Each line from the one containing "return Matrix.LocRotScale((x, y, z), Euler([radians(a)" through the one containing "shutter > 0, shutter" is to be retyped exactly, both end lines included, and all other lines left out.

## Material provided
——————

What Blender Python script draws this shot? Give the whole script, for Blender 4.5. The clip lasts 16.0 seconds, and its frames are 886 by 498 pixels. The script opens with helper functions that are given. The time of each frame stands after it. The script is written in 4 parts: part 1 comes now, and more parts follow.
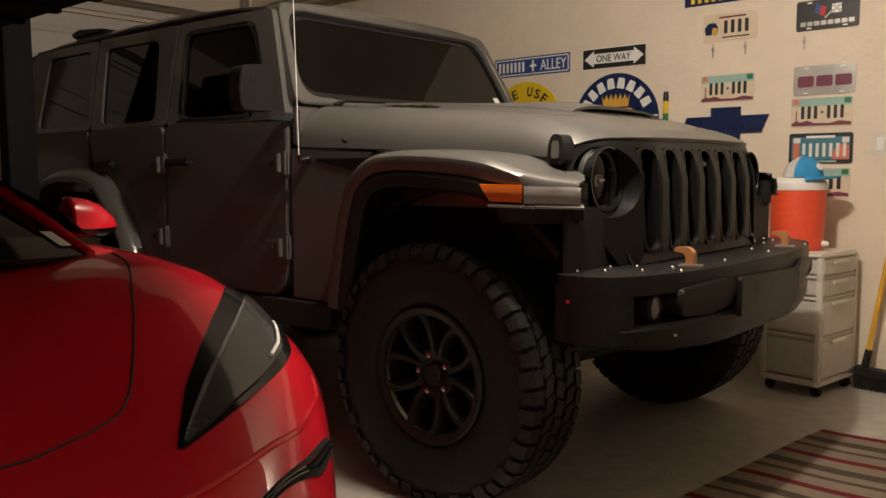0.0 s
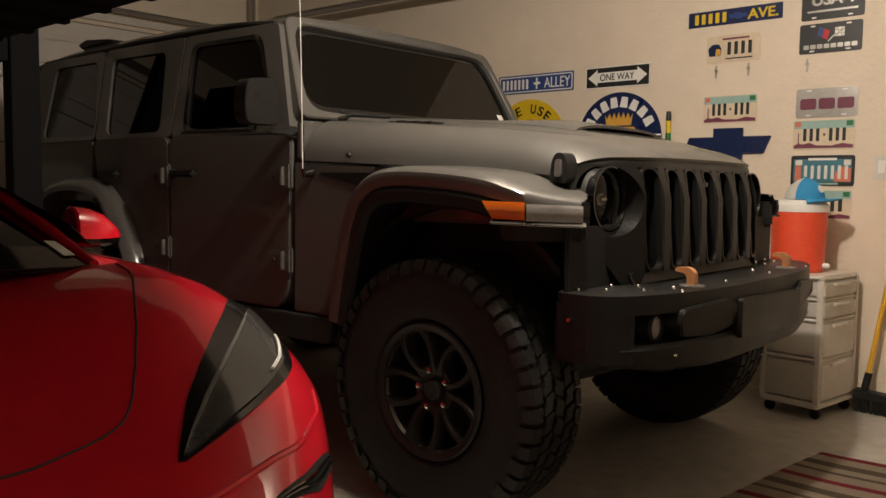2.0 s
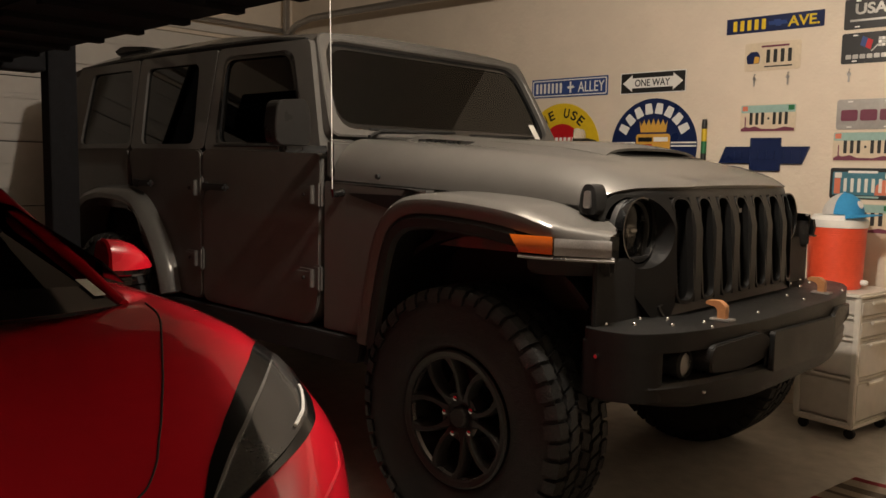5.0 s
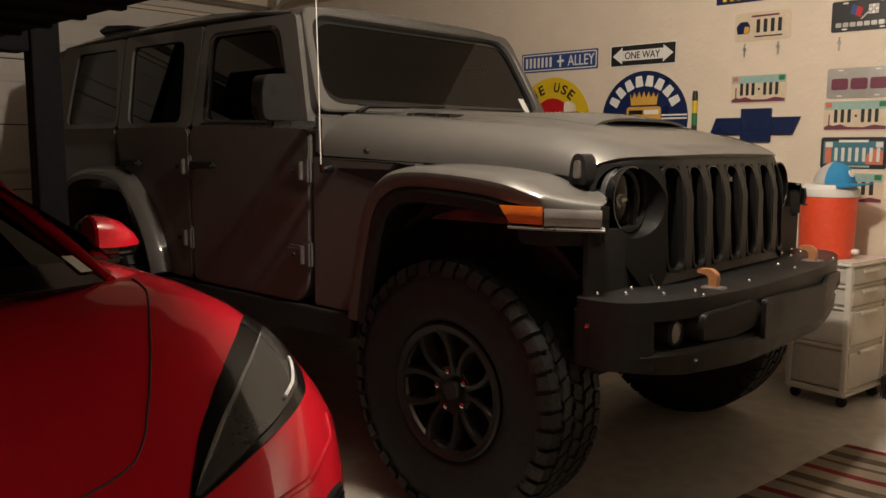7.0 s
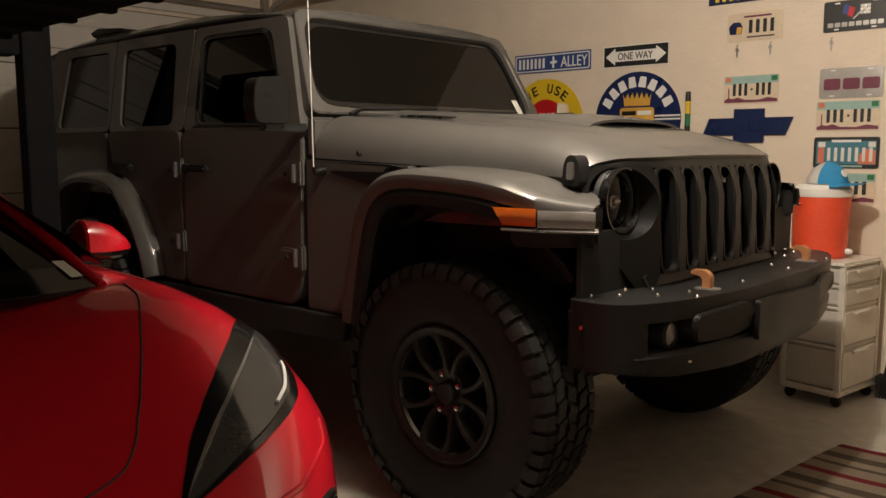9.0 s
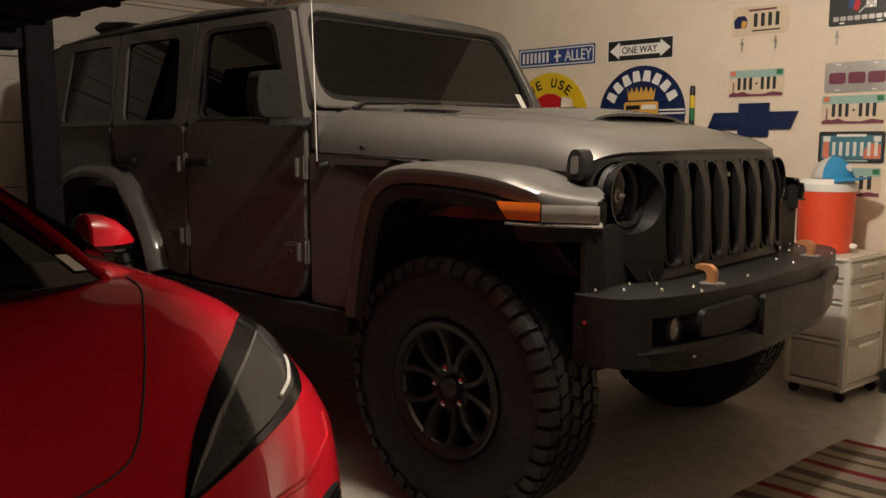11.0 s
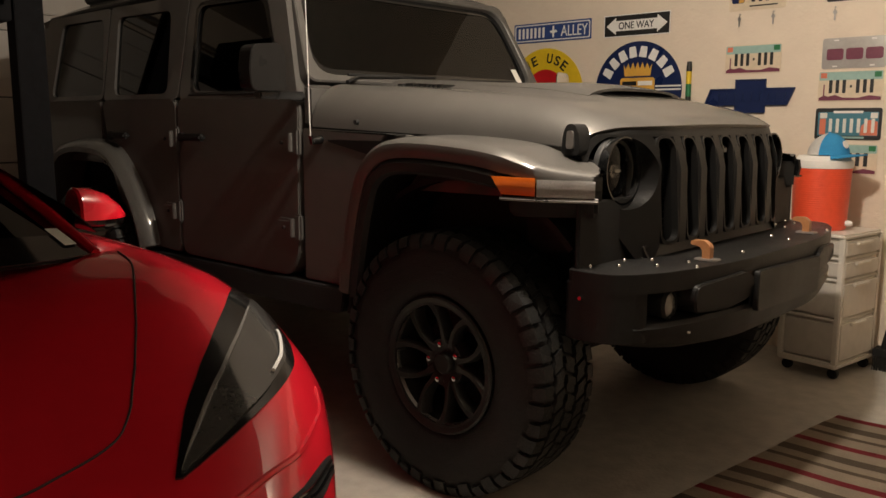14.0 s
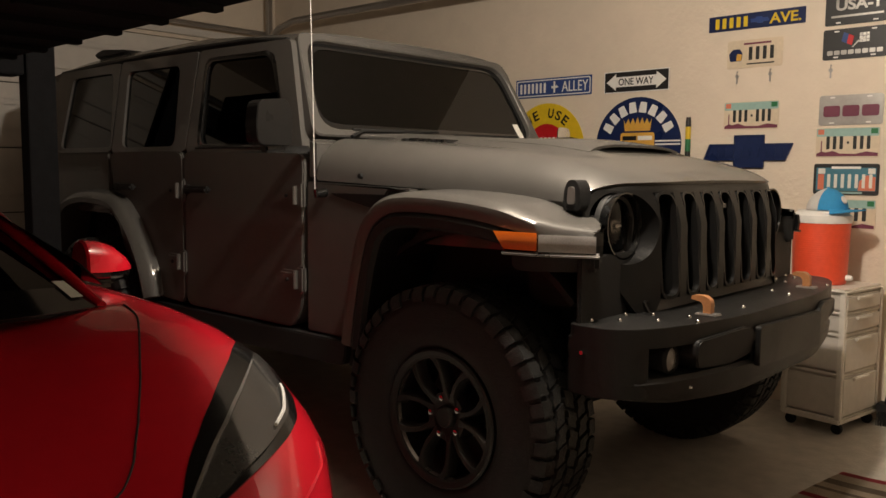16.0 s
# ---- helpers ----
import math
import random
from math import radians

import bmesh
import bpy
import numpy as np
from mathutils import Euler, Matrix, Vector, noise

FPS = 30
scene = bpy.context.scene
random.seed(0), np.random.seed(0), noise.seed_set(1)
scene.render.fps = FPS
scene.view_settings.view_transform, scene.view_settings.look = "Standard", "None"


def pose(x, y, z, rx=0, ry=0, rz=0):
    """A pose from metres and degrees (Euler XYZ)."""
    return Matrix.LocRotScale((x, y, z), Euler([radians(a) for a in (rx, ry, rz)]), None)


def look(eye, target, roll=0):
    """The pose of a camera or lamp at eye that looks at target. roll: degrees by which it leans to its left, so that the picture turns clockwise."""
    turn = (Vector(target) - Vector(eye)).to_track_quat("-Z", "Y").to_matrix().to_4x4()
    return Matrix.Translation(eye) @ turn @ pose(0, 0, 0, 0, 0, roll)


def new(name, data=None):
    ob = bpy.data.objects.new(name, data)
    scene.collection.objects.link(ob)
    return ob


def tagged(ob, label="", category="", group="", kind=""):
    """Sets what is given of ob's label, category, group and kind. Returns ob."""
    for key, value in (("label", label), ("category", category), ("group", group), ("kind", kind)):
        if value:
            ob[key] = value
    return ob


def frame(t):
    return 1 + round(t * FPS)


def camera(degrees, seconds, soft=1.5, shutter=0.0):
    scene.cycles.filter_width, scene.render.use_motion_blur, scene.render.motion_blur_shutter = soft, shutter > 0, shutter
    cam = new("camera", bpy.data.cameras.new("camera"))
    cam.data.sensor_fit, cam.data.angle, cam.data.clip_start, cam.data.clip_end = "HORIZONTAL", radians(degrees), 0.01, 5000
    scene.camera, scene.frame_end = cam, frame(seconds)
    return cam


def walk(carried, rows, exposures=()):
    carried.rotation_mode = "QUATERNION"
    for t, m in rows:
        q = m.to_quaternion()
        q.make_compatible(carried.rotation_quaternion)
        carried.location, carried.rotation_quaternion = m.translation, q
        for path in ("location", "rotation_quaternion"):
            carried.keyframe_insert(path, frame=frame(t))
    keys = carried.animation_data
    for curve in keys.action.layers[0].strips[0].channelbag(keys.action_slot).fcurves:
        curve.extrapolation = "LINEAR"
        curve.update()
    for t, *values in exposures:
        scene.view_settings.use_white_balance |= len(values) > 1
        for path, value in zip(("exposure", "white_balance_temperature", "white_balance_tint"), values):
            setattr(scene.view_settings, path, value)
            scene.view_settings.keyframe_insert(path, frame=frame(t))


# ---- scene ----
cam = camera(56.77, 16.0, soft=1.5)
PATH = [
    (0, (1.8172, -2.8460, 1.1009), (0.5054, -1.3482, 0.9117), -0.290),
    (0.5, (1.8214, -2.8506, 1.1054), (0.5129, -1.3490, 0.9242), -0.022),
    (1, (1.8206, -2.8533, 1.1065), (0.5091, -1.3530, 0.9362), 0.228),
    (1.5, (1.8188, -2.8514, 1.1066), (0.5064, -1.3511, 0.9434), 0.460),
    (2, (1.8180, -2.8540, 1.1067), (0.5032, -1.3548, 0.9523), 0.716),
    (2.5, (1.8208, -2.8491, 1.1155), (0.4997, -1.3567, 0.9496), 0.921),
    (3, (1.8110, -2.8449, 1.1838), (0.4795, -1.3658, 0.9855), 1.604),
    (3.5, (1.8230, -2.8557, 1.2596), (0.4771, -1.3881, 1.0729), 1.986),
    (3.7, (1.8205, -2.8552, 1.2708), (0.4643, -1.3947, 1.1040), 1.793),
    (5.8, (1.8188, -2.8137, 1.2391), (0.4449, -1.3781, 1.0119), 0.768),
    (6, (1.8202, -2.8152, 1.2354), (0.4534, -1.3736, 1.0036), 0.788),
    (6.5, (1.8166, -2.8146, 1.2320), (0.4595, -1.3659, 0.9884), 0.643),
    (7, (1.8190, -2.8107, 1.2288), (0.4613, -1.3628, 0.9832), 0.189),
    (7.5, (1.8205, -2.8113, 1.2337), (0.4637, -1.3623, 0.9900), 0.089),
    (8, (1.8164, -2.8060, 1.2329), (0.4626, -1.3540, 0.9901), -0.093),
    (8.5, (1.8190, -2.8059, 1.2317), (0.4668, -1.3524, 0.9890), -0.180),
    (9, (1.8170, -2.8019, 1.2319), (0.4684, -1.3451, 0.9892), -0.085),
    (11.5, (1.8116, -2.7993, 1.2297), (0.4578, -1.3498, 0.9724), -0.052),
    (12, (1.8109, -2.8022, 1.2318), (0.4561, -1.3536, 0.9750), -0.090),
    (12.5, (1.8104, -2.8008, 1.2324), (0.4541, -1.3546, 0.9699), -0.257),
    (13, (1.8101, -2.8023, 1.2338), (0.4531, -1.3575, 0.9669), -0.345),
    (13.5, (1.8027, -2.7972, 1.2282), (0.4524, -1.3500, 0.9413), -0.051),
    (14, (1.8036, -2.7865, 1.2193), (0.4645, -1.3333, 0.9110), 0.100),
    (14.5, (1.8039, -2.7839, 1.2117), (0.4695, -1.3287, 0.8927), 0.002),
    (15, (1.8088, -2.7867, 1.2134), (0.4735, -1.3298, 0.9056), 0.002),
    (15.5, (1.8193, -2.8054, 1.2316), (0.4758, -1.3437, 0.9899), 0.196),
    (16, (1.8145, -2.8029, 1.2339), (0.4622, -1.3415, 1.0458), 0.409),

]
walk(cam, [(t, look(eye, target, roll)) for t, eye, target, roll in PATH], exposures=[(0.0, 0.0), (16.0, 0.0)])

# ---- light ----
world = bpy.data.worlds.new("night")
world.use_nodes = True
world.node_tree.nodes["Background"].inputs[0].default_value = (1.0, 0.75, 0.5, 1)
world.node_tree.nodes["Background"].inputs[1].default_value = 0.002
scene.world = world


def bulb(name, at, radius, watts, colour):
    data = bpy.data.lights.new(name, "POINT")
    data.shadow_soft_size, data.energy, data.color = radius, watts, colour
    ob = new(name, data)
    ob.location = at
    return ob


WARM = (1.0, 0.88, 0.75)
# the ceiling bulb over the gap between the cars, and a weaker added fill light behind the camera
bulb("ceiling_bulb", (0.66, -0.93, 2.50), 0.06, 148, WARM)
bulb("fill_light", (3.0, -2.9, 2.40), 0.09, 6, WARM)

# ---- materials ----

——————

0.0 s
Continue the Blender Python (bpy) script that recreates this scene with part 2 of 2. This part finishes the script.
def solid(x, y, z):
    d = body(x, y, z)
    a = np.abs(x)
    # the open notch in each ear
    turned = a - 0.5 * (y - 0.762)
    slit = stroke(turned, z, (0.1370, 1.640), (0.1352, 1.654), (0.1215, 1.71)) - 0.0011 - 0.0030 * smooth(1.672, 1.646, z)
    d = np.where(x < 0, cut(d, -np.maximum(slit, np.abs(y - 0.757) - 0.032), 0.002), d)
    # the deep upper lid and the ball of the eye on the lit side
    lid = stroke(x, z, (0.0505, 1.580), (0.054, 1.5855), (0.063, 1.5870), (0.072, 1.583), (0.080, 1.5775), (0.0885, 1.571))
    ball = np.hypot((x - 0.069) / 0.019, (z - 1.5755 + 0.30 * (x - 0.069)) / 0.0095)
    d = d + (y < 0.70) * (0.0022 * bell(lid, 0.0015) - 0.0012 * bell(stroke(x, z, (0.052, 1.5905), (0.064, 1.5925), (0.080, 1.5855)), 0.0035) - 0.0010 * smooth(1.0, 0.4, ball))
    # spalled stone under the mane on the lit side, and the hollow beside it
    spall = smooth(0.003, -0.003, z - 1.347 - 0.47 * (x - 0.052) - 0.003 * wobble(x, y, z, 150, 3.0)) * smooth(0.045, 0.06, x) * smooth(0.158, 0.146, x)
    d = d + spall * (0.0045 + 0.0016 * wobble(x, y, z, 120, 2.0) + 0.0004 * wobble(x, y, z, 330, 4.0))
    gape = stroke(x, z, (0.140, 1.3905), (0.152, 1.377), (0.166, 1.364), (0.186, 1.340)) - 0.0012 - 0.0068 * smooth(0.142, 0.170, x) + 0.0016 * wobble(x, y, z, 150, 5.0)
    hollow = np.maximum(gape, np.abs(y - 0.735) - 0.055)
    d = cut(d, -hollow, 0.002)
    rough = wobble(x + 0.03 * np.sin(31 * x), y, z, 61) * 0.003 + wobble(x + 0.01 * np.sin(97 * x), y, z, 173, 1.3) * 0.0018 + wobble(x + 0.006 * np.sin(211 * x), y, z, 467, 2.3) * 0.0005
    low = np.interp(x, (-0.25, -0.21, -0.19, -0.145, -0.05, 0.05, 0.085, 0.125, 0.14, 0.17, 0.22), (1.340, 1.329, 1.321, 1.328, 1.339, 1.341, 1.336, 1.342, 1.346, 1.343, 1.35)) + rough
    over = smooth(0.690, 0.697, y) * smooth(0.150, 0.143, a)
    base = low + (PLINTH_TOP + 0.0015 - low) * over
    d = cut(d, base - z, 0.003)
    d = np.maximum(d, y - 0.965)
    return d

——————

## Response to the exercise
    return Matrix.LocRotScale((x, y, z), Euler([radians(a) for a in (rx, ry, rz)]), None)


def look(eye, target, roll=0):
    """The pose of a camera or lamp at eye that looks at target. roll: degrees by which it leans to its left, so that the picture turns clockwise."""
    turn = (Vector(target) - Vector(eye)).to_track_quat("-Z", "Y").to_matrix().to_4x4()
    return Matrix.Translation(eye) @ turn @ pose(0, 0, 0, 0, 0, roll)


def new(name, data=None):
    ob = bpy.data.objects.new(name, data)
    scene.collection.objects.link(ob)
    return ob


def tagged(ob, label="", category="", group="", kind=""):
    """Sets what is given of ob's label, category, group and kind. Returns ob."""
    for key, value in (("label", label), ("category", category), ("group", group), ("kind", kind)):
        if value:
            ob[key] = value
    return ob


def frame(t):
    return 1 + round(t * FPS)


def camera(degrees, seconds, soft=1.5, shutter=0.0):
    scene.cycles.filter_width, scene.render.use_motion_blur, scene.render.motion_blur_shutter = soft, shutter > 0, shutter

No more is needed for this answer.